Unlike Bill, Hillary tends to come across as far more taciturn and far less empathetic than her husband, and this plays into much of the reason that Mrs. Clinton does not poll well on questions regarding honesty and trustworthiness. In addition to that, though, the history of the Clinton administration itself, which Mrs. Clinton was heavily involved in from the beginning, includes many instances where the trustworthiness of the president, the first lady, or those speaking on their behalf was questionable at best. Voters faced with a choice between Hillary Clinton and someone else in 2016 may have to decide just how eager they are to return to that era of the ethical questions and partisan warfare that marked the better part of the Clinton presidency.
It also needs to be noted that John David Podesta is the Chairman of the 2016 Hillary Clinton presidential campaign.

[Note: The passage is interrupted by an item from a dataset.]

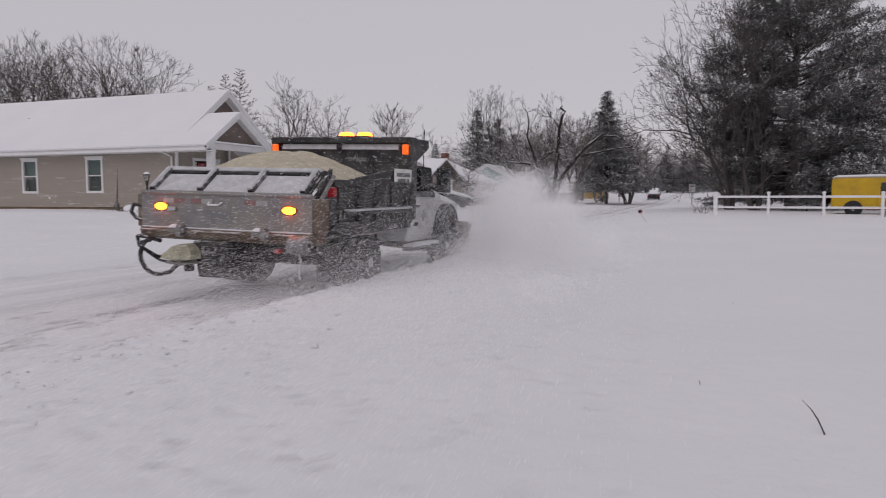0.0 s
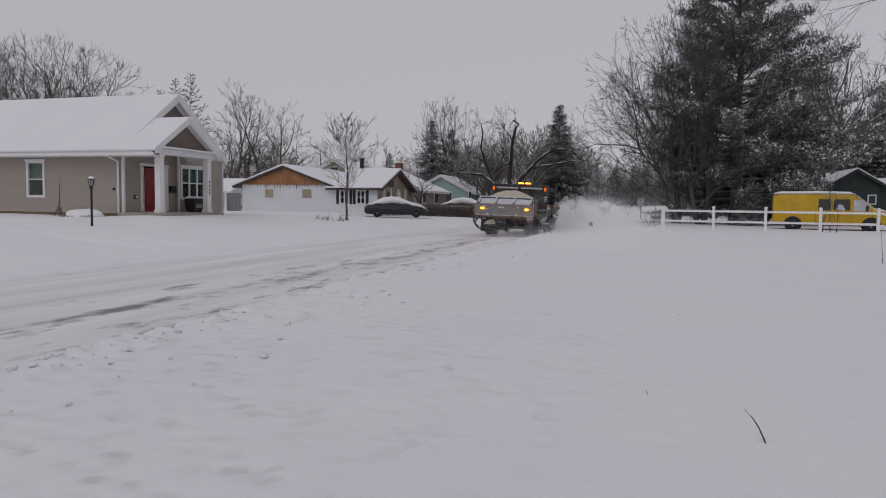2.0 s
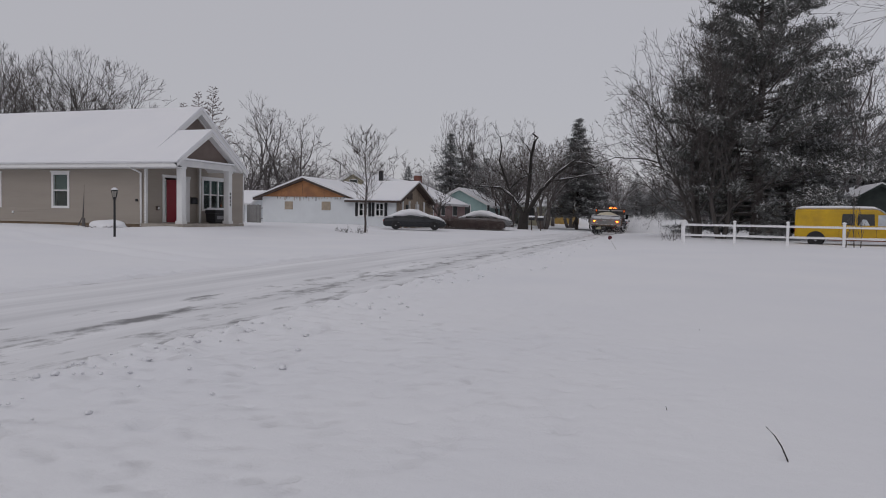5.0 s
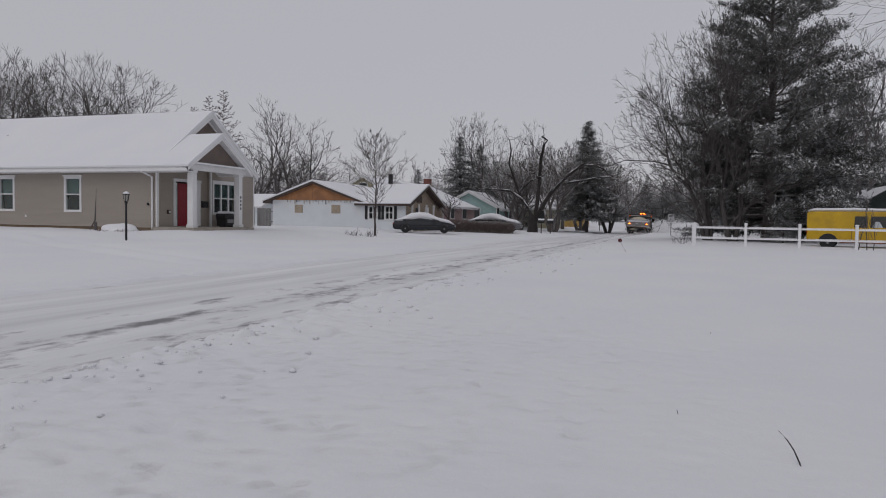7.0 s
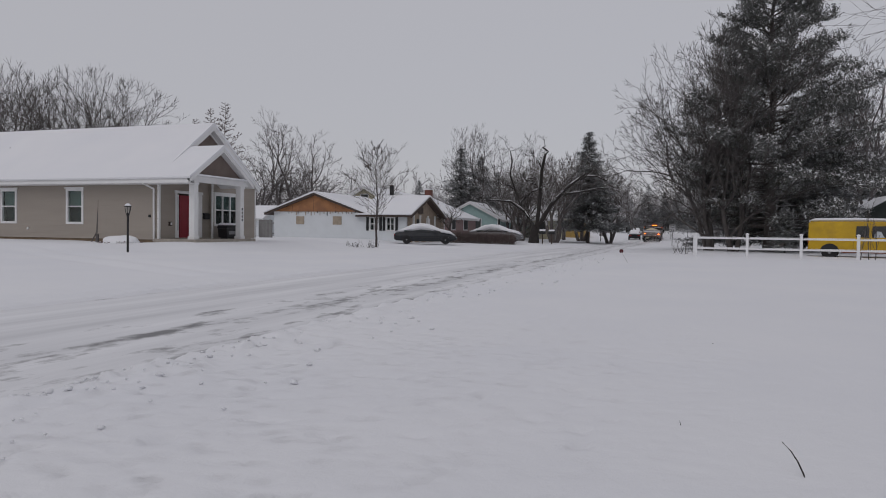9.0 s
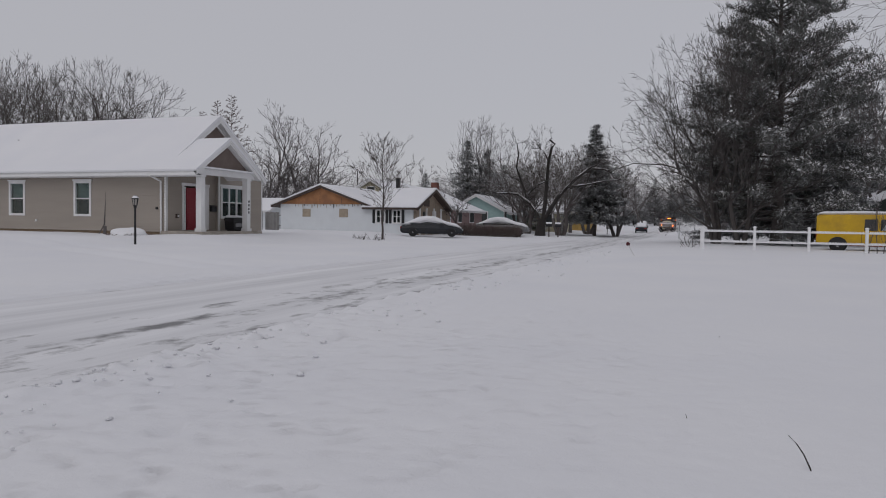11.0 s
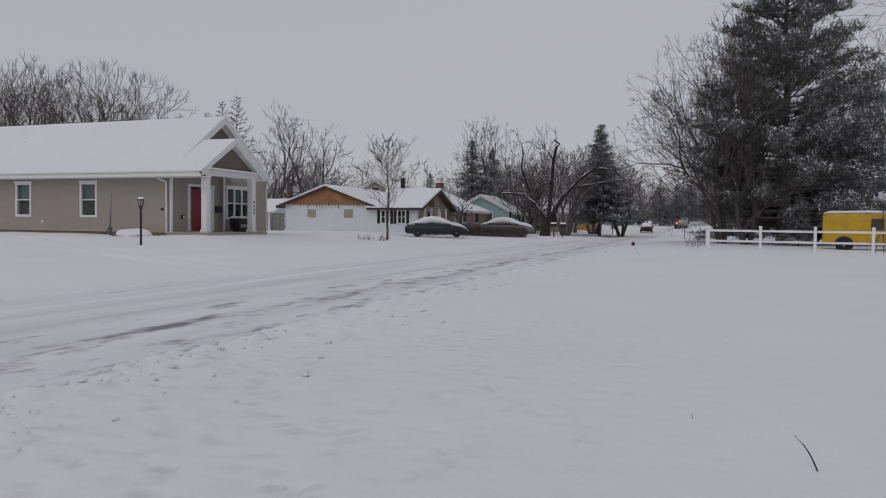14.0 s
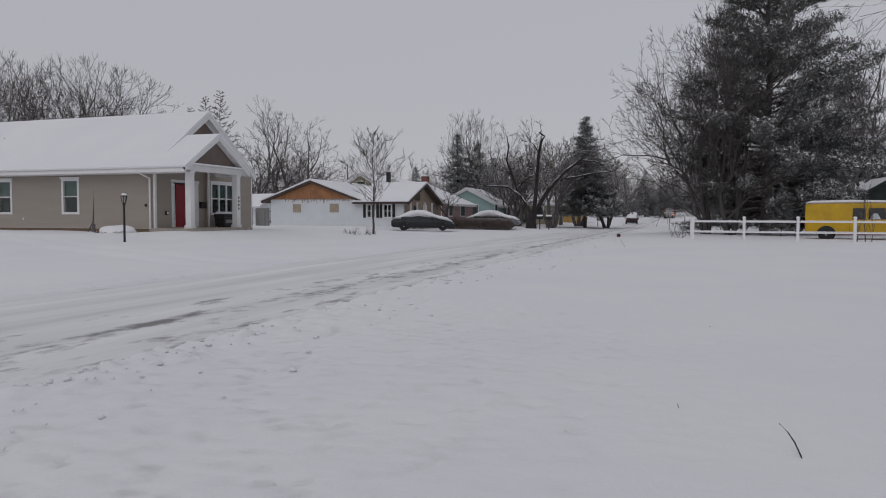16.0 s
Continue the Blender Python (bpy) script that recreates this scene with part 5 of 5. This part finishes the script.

Podesta previously served as Chief of Staff to President Bill Clinton.
“The argument for reform is that the separation between banking and other financial services mandated by Glass-Steagall is out of date in a world where banks, securities firms and insurance companies offer similar products and where firms outside the US do not face such restrictions,” wrote Podesta.”
In conclusion, when you take in to consideration all the lives affected from all of the above mistakes, considering the wall street ties, the history, we need as Democrats to be honest. We need to go into the 2016 election more opened eyed with facts. For every reason you have to vote for a person, make sure it is a valid reason, supported by facts.